MATERIAL PROVIDED:
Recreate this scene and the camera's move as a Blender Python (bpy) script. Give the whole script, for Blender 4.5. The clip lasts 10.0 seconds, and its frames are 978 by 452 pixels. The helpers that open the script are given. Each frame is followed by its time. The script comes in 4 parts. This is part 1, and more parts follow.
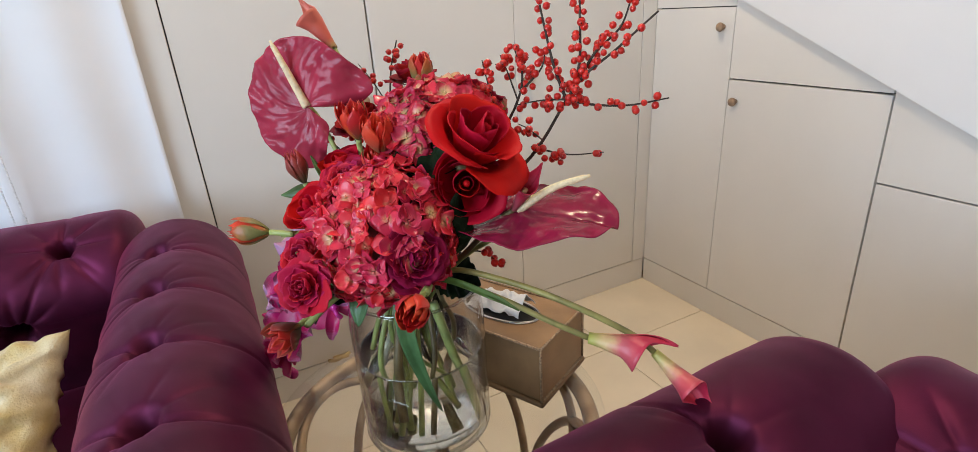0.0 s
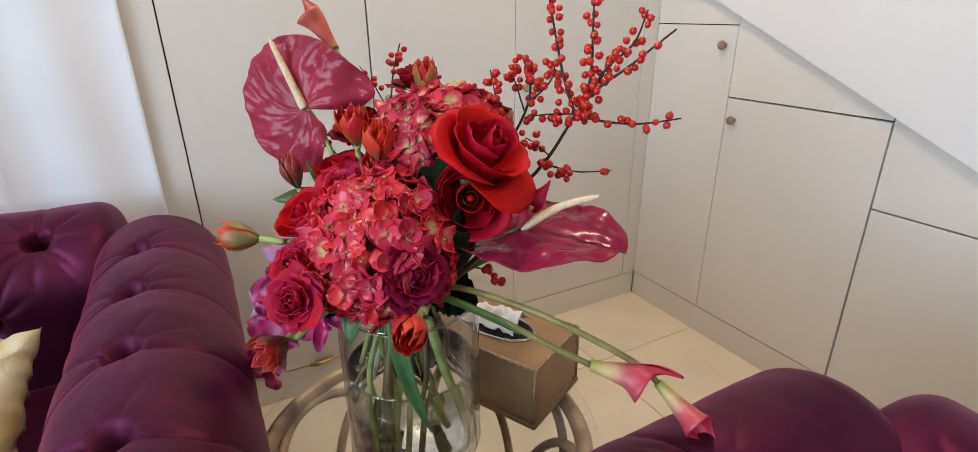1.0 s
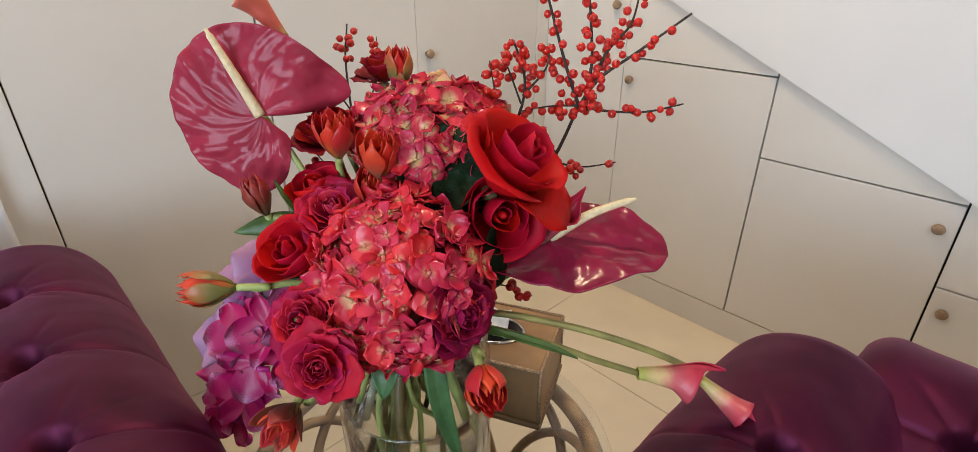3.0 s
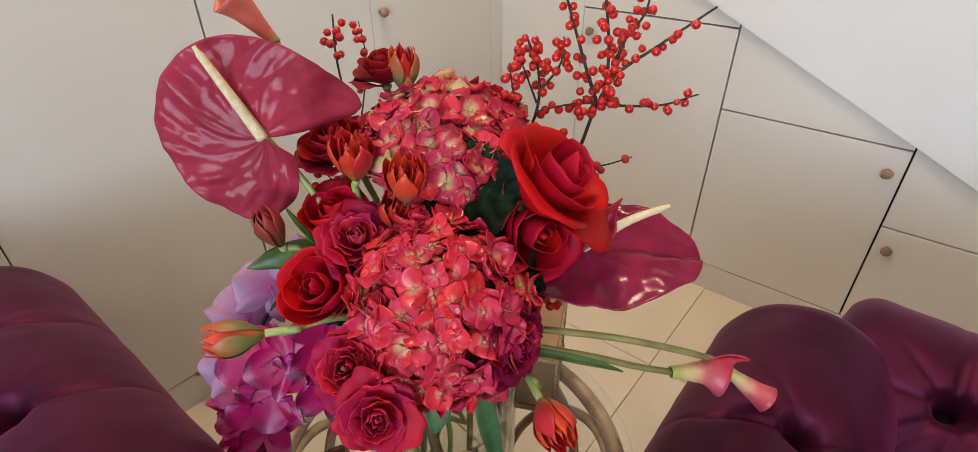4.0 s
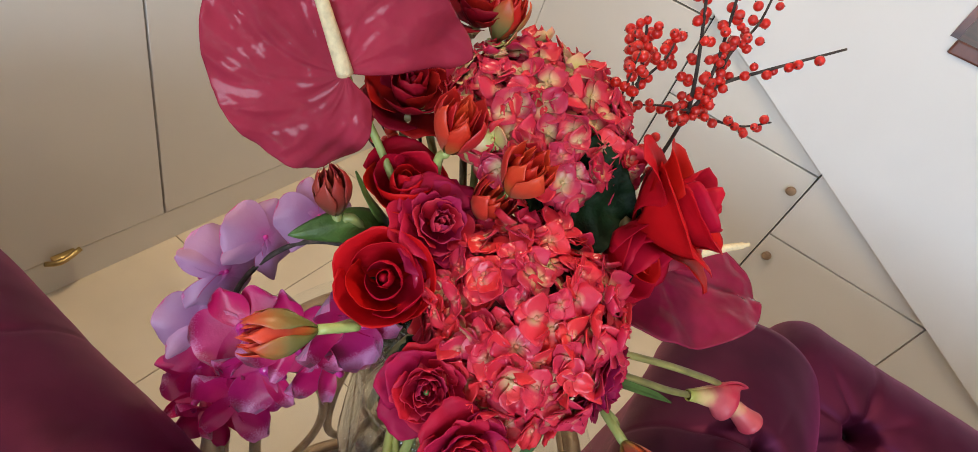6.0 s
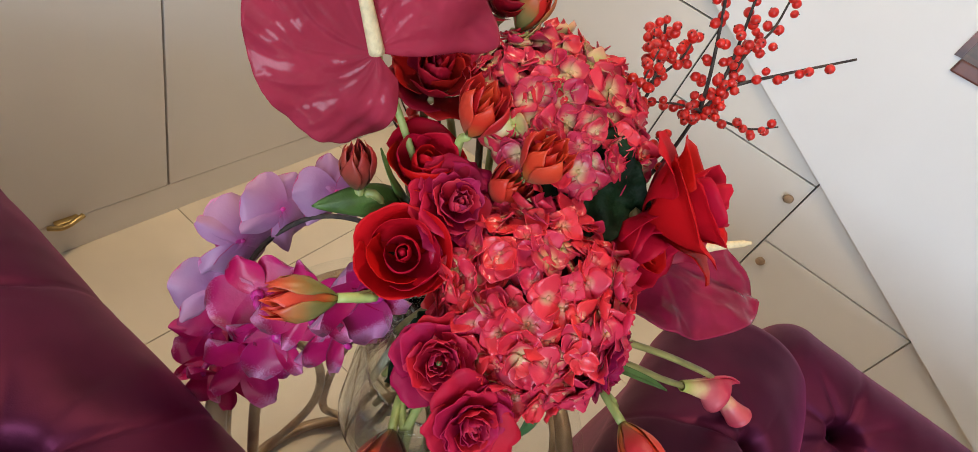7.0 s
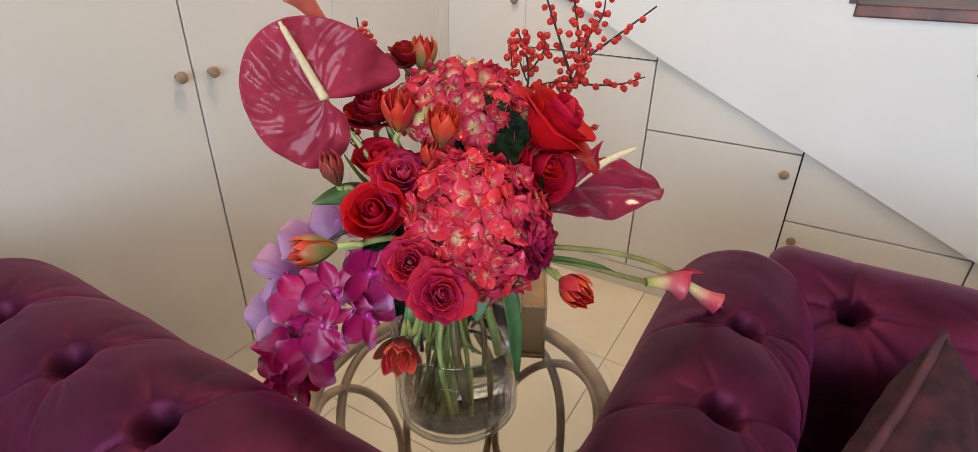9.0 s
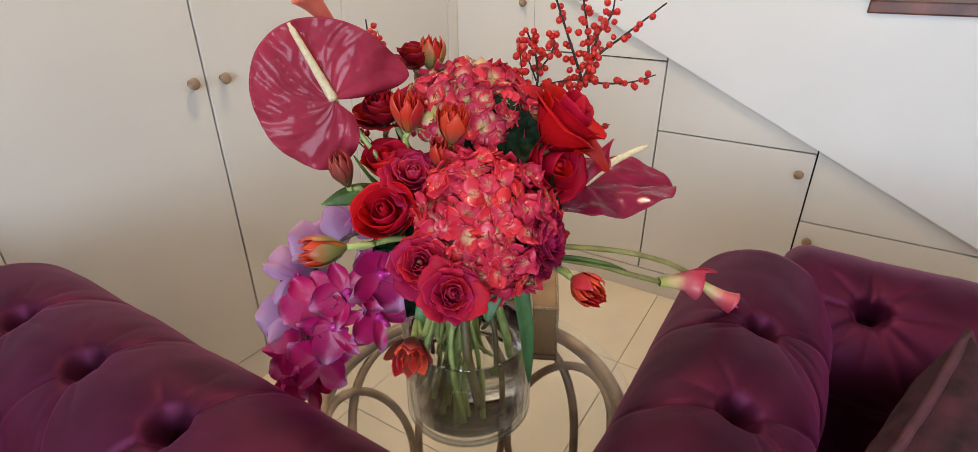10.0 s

WRITTEN INSTRUCTION: Your task is to repeat the material above exactly, without its pictures.

SOLVED EXERCISE:
Recreate this scene and the camera's move as a Blender Python (bpy) script. Give the whole script, for Blender 4.5. The clip lasts 10.0 seconds, and its frames are 978 by 452 pixels. The helpers that open the script are given. Each frame is followed by its time. The script comes in 4 parts. This is part 1, and more parts follow.
0.0 s
1.0 s
3.0 s
4.0 s
6.0 s
7.0 s
9.0 s
10.0 s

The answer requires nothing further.